* Records provided:
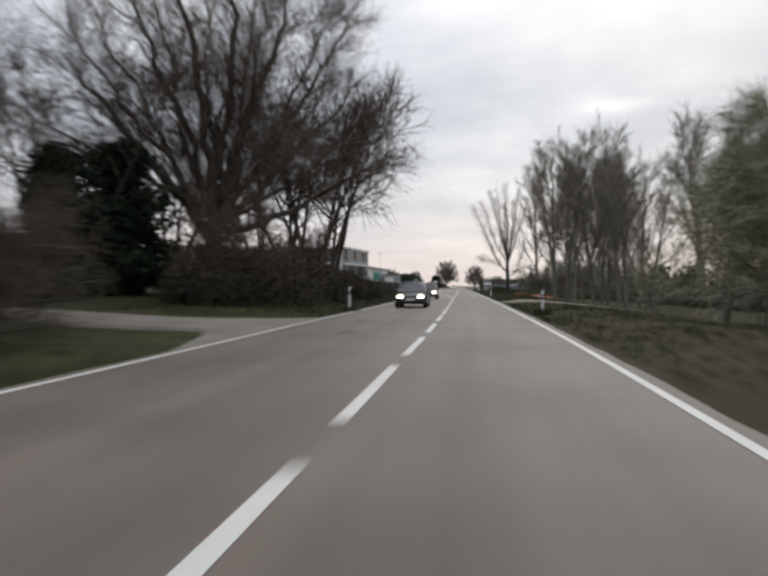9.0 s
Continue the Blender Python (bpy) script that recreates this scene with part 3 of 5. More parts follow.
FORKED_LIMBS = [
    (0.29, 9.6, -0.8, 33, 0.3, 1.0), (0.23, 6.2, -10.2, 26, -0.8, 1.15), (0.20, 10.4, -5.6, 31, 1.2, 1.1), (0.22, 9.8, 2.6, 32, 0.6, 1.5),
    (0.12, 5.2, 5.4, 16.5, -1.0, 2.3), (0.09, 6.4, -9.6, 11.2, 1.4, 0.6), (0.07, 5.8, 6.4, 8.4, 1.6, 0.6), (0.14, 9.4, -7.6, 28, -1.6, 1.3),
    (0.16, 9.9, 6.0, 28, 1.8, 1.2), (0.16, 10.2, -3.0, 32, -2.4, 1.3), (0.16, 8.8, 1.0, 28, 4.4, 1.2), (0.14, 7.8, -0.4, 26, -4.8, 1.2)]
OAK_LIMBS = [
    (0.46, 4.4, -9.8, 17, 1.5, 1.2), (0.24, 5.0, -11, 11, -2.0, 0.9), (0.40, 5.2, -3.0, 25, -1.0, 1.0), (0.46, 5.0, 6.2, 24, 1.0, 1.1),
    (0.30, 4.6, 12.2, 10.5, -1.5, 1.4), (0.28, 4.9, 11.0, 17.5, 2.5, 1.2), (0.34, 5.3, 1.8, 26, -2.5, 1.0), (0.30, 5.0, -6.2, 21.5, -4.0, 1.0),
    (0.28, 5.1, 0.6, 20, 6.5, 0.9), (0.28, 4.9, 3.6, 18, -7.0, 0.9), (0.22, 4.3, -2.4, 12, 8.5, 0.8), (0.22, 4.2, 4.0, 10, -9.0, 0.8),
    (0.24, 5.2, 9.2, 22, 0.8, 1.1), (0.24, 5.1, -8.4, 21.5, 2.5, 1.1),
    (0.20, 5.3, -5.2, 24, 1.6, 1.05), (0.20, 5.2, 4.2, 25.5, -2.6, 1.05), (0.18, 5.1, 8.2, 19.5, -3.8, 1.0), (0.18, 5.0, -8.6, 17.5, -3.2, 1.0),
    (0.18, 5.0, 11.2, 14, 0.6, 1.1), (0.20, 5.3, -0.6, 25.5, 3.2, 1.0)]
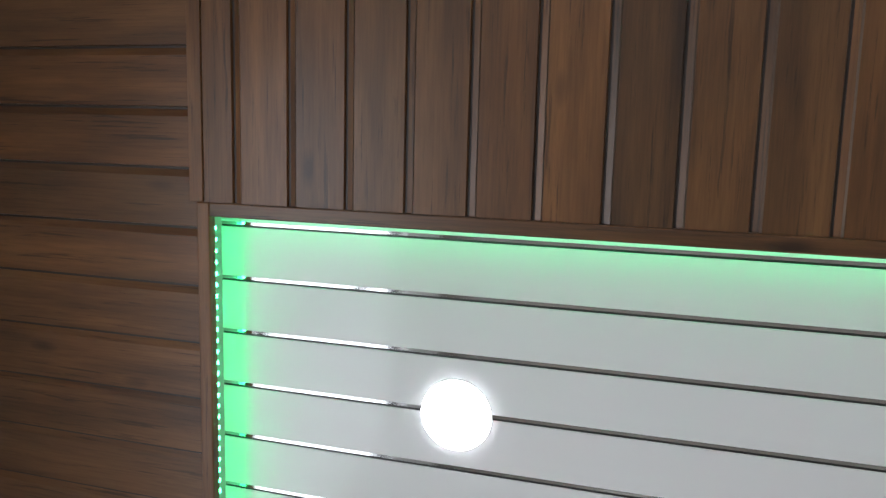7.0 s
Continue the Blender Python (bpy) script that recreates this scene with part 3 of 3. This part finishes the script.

* Work to complete: Exclude every picture and copy the remaining data exactly.

* Final result:
9.0 s
Continue the Blender Python (bpy) script that recreates this scene with part 3 of 5. More parts follow.
FORKED_LIMBS = [
    (0.29, 9.6, -0.8, 33, 0.3, 1.0), (0.23, 6.2, -10.2, 26, -0.8, 1.15), (0.20, 10.4, -5.6, 31, 1.2, 1.1), (0.22, 9.8, 2.6, 32, 0.6, 1.5),
    (0.12, 5.2, 5.4, 16.5, -1.0, 2.3), (0.09, 6.4, -9.6, 11.2, 1.4, 0.6), (0.07, 5.8, 6.4, 8.4, 1.6, 0.6), (0.14, 9.4, -7.6, 28, -1.6, 1.3),
    (0.16, 9.9, 6.0, 28, 1.8, 1.2), (0.16, 10.2, -3.0, 32, -2.4, 1.3), (0.16, 8.8, 1.0, 28, 4.4, 1.2), (0.14, 7.8, -0.4, 26, -4.8, 1.2)]
OAK_LIMBS = [
    (0.46, 4.4, -9.8, 17, 1.5, 1.2), (0.24, 5.0, -11, 11, -2.0, 0.9), (0.40, 5.2, -3.0, 25, -1.0, 1.0), (0.46, 5.0, 6.2, 24, 1.0, 1.1),
    (0.30, 4.6, 12.2, 10.5, -1.5, 1.4), (0.28, 4.9, 11.0, 17.5, 2.5, 1.2), (0.34, 5.3, 1.8, 26, -2.5, 1.0), (0.30, 5.0, -6.2, 21.5, -4.0, 1.0),
    (0.28, 5.1, 0.6, 20, 6.5, 0.9), (0.28, 4.9, 3.6, 18, -7.0, 0.9), (0.22, 4.3, -2.4, 12, 8.5, 0.8), (0.22, 4.2, 4.0, 10, -9.0, 0.8),
    (0.24, 5.2, 9.2, 22, 0.8, 1.1), (0.24, 5.1, -8.4, 21.5, 2.5, 1.1),
    (0.20, 5.3, -5.2, 24, 1.6, 1.05), (0.20, 5.2, 4.2, 25.5, -2.6, 1.05), (0.18, 5.1, 8.2, 19.5, -3.8, 1.0), (0.18, 5.0, -8.6, 17.5, -3.2, 1.0),
    (0.18, 5.0, 11.2, 14, 0.6, 1.1), (0.20, 5.3, -0.6, 25.5, 3.2, 1.0)]
7.0 s
Continue the Blender Python (bpy) script that recreates this scene with part 3 of 3. This part finishes the script.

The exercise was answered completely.